Data engineers, data analysts, and data scientists are all valuable additions to businesses of all size and scope. But they each have a different job to do.
Data scientists, data engineers, and data analysts all have one prominent task in common: They apply analysis to data. Granted, there are additional overlapping components to each job description, and the data scientist is the new kid on the block.
Given the overlap between the jobs, small- and medium-sized businesses who are wondering whether they need a data scientist tend to think data scientists will help design their database infrastructure and manage the data influx. Or they believe that the glitzy new analytics dashboard they just incorporated is their data scientist (or data analyst for that matter).
This doesn’t mean that a data scientist doesn’t have the skill to help you decide which data warehouse construct fits your business goals and objectives. And data scientists do analyze data with some of the same tools as a data analyst. However, expected “work products” are different and largely depend on prediction and inference using machine learning and statistical tools.
Machine learning and statistics aren’t precisely the same – the main difference is the intention of the results. We’ll come back to that shortly.
Data engineers are your architects of data. Need a functional database that accurately collects and stores structured, semi structured, and unstructured data? As the business grows, they will use various tools to help scale the infrastructure. More data equals more stress on your current system. A data engineer is your architecture super-hero who deploys data management and data warehouse tools such as Hadoop, Redshift, Google BigQuery, SQL, Java, and so forth.

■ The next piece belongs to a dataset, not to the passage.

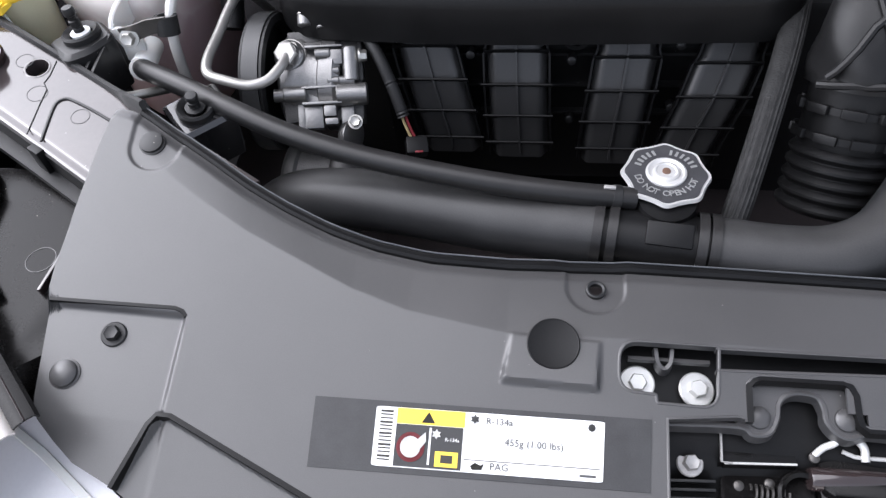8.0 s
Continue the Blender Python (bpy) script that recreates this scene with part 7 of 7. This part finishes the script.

Data analysts have been around for decades – and arguably longer than that. They gather data and run varying degrees of descriptive statistical calculations on a specific dataset they’ve pulled (with the help of the data engineer). Then, data analysts report the results. Given they often work with Excel, SAS, SPSS, IBM Watson or some other analytical software, they don’t need to know the intricate math underlying the quantitative analysis. It helps if they do, but their primary role is translating those numbers into “what does this mean in non-mathematical language?”
Data scientists are expected to go deeper. They pull a specific – often huge — dataset to answer a particular question, and test the data using machine learning and statistical algorithms. Certainly, some enterprises will require that we know SQL (or some version thereof) to cultivate the data from the database. And they also use Excel, SAS, SPSS, and IBM Watson to get an overview of the data.
Data scientists are also expected to perform some form of extract, load and transformation (or extract, transform, and load if we need to clean the data first). Part programmer and part statistician, a basic data science toolset is comprised of R, Python, C++, and Matlab (though a company can require additional languages based on their internal infrastructure). Learn more: Enterprise scale analytics with R — white paper
Data scientists create or tool machine learning algorithms to help scale predictions. (See: How to apply machine learning to event processing). But, they also use complex statistical modeling to determine if the answer to their initial question has robust inference – meaning it’s generalizable – to the population in our data set. Prediction and inference aren’t exactly the same thing and one of the traits of an expert data scientist is both knowing and developing tools that demonstrate their knowledge of this discernment.
Data engineers, data analysts, and data scientists are valuable additions to businesses of all size and scope. Hopefully, there is now more clarity as to how each provides a unique contribution to the world of data.